CPP Won’t Hand Over Commune’s Offices

kien svay district, Kandal prov­ince – Angry villagers stood outside the Viel Sbov communal office building Monday demanding that the CPP hand control of the building over to the commune council rather than keep it as the commune’s CPP headquarters.

The dispute has grown since the Feb 3 commune council elections, in which three CPP, two Funcinpec and two Sam Rainsy Party candidates were elected to lead the commune, thus loosening a long-standing CPP grip on local politics.

District CPP officials continue to claim the building as their own. The officials have told villagers they should pay rent to the CPP if they want to use the building, or find another one on their own.

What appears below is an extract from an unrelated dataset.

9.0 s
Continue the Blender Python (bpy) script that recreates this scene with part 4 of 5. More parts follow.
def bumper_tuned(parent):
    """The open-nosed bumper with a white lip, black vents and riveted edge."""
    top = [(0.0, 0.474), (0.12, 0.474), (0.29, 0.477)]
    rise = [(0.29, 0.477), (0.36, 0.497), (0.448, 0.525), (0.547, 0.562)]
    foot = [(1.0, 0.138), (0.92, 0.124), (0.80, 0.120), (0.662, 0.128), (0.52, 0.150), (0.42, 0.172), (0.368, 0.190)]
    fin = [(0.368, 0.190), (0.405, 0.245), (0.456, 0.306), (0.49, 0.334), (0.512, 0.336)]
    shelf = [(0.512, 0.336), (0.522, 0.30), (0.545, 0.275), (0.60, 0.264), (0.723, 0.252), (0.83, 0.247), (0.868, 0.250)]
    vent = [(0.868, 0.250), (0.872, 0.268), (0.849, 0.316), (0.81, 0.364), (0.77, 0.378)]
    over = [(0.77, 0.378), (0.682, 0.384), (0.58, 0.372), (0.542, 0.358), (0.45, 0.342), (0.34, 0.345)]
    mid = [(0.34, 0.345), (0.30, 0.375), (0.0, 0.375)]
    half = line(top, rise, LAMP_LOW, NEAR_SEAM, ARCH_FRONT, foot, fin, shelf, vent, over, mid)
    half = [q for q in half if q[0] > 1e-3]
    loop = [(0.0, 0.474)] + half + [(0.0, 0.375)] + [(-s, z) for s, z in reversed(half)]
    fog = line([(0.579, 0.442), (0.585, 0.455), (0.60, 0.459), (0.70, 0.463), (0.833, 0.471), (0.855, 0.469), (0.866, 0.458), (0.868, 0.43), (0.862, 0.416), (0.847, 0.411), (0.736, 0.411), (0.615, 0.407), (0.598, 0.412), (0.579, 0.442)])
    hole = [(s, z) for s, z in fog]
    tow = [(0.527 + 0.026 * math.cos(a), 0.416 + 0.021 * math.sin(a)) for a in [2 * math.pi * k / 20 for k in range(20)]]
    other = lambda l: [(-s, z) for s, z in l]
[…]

“Keep the commune here for the people,” said Pheut Van, a resident of Viel Sbov village in Viel Sbov commune. “We absolutely will not allow the commune of­fices to be moved to somewhere else.”

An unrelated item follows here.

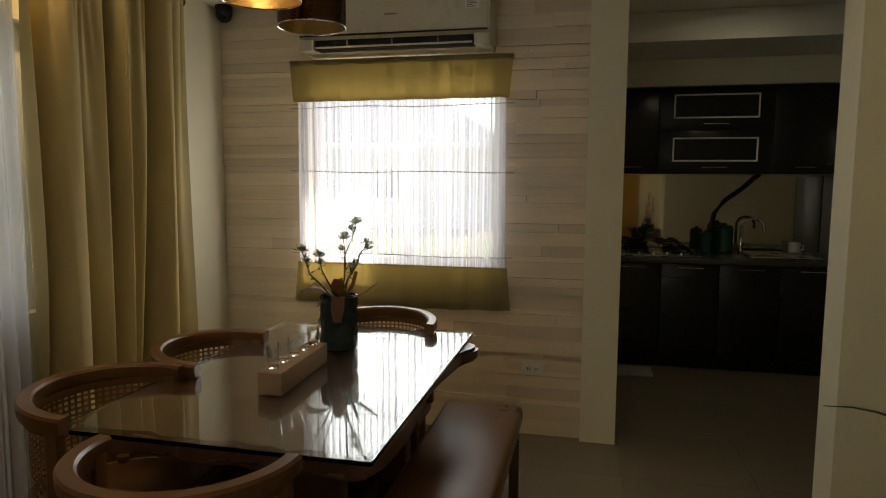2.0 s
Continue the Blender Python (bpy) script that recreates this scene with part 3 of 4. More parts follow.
# ---- front door ----
door = tagged(new("door_1"), "closed honey brown wooden front door with steel lever", kind="structure")
for a, b, c, d in ((2.035, 2.10, 0, 2.13), (2.92, 2.985, 0, 2.13), (2.10, 2.92, 2.065, 2.13)):
    part("door_frame", box(a, b, YS - 0.14, YS + 0.018, c, d, 0.004), "wood_door", door)
leaf = part("door_leaf", box(2.103, 2.917, YS - 0.055, YS - 0.012, 0.006, 2.062, 0.003), "wood_door", door)
for zz in (0.50, 1.02, 1.56):
    part("groove", box(2.47, 2.60, YS - 0.0130, YS - 0.0112, zz, zz + 0.004), "wood_light", leaf, "pale inlay line")
plate = part("lock_plate", box(2.125, 2.170, YS - 0.012, YS - 0.003, 0.88, 1.12, 0.004), "lock", door)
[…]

The building, easily the most substantial in the commune, is a two-story concrete structure with a 10-meter bridge connecting it to National Route 1 near the countryside home of Prince Norodom Ranariddh. The building has a large patio for gatherings in front and a row of colorful flags lining the entrance.

Built in the early 1960s for Mao Chay, an adviser to King Noro­dom Sihanouk, the building has served as a government office in some form for 40 years. War-weary returnees used it as a communal house after the fall of the Khmer Rouge. It was converted into a community health care center in 1982 and then claimed as party property by the CPP in 1993.

CPP commune Chief Uy Sath says he would be happy to turn the building over to the newly elected commune council. He said higher officials within the CPP are preventing that.

“I will be very happy if the Ministry of Interior chooses to keep this for the people,” Uy Sath said.

The non-CPP members of the commune council sent a petition with 765 thumbprints to the Ministry of Interior on March 23, claiming the CPP commune council chief had banned them from working in the office.

On April 23, CPP deputy district governor Chea Bun Thoeurn inspected the building and decided the commune council should either rent an office in the building or move, according to Uy Sath. Chea Bun Thoeurn gave the commune council one week to make a decision.

No price was suggested, and the members of the commune council and local residents objected to the rent proposal, saying that since 1979 the building has belonged to the commune and not to the CPP.

The CPP suggested the council ren t another building, but the only one available in the commune would rent for 100,000 riel (about $25) per month, and the commune council cannot afford it, said First Deputy Chief Chhim Yean.